スマートシティ、スマートコミュニティ、スマートグリッド
スマートシティ、スマートコミュニティ、スマートグリッドの三つのキーワードが入り乱れていますが、スマートハウスやスマートメーター、そして電気自動車(EV)や太陽光などの再生可能エネルギーなど様々な要素を絡め電力版インターネットで環境に配慮した社会インフラの仕組み作りが大きなテーマとなっています。日立製作所やNTTデータなどの大手ベンダも、社会インフラビジネス強化に向けた組織再編を実施しています。社会インフラビジネスは国内市場だけでなく、アジアなどの海外展開も大きな市場となっており、産官学オールジャパンでの取り組みも進められています。
スマートテレビ
米国では、ソニーとグーグルが提携し、Android OSをベースにした「グーグルTV」を共同開発し、2010年10月に「ソニーインターネットTV」を発売しました。「グーグルTV」は、通常のテレビ番組を視聴しながら、関連情報の検索やYouTubeをはじめとした動画再生ができ、ツイッター等のソーシャルメディアとの連携も可能で、スマートフォンなどのモバイル端末をスマートテレビのリモコンとして利用できます。2011年初頭には「Android Market」を利用したアプリケーションのダウンロードにも対応することが予定されています。
一方、米国の4大ネットワークは、グーグルの動きに警戒感を示し番組配信を止めており、現時点でグーグルTVの販売状況は苦戦を強いられています。グーグルTVの登場は、今後の放送とインターネットによる動画配信ビジネスの構造を大きく変えていく可能性がありますが、同時に様々な課題解決への対応も急がれています。

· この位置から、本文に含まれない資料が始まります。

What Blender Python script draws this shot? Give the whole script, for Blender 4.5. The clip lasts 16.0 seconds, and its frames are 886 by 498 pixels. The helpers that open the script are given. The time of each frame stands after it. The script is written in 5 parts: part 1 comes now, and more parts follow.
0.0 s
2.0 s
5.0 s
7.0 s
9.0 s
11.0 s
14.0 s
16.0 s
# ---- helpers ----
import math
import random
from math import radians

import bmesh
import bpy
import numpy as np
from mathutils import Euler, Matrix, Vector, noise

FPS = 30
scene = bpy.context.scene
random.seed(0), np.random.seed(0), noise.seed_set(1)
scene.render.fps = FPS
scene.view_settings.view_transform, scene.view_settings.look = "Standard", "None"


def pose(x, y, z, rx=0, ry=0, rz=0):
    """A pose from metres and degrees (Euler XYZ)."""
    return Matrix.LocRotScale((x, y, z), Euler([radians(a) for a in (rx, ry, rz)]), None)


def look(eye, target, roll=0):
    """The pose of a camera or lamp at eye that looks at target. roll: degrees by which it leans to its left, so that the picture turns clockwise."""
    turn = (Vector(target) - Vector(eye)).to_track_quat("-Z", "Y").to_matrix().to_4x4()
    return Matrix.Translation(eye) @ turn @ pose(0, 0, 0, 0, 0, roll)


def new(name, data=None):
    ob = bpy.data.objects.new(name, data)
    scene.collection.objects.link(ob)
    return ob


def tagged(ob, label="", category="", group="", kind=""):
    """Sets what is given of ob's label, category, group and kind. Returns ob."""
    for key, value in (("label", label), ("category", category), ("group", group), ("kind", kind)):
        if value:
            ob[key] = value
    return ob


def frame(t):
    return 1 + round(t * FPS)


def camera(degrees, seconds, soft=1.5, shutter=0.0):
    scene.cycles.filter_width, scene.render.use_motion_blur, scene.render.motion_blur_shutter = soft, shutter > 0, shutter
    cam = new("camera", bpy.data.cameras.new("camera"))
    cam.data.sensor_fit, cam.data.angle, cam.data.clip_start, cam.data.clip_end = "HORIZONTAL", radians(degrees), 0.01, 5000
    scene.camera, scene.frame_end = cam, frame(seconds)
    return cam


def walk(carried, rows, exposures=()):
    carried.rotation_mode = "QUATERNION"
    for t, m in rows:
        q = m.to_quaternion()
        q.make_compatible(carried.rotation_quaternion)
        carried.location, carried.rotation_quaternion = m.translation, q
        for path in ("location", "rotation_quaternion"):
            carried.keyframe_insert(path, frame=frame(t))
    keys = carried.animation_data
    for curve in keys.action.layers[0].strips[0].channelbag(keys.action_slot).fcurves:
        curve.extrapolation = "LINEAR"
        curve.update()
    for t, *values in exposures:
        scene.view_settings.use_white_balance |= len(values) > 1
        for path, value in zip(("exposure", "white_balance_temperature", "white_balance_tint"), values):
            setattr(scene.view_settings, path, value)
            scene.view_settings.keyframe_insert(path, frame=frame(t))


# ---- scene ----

日本のメーカー各社もスマートテレビへの対応を急いでいます。スマートテレビ普及に鍵はコンテンツとなりますが、放送業界への対応など、著作権や情報通信法など法制度のあり方も含めて、検討を進めていく必要あります。テレビは、IT業界全体の視点で見ると、ネット化が遅れている端末である一方で、各家庭ではほぼ100%家の中心においている端末です。スマートテレビの流れが進めば、ビジネスモデルは大きく変化していくと考えられます。
スマートクラウド
最後に、クラウド関連について若干ふられてみたいと思います。「スマートクラウド」というキーワードは、総務省が2010年5月に「スマート・クラウド研究会報告書」を公表し、「スマート・クラウド戦略」の方向性を示しています。今後、様々な分野にクラウドの利用が進んでいくと予想されますが、スマートビジネスを支えていくためのクラウドの役割は大きいと言えるでしょう。
まとめ
以上、多少強引なところもありますが、スマートビジネスとして一括りにまとめてみました。様々な業界業種、そして、デバイスから社会インフラの仕組みづくりから、様々な視点で業界横断的なビジネスモデルを創造していくことが重要となってきていると言えるでしょう。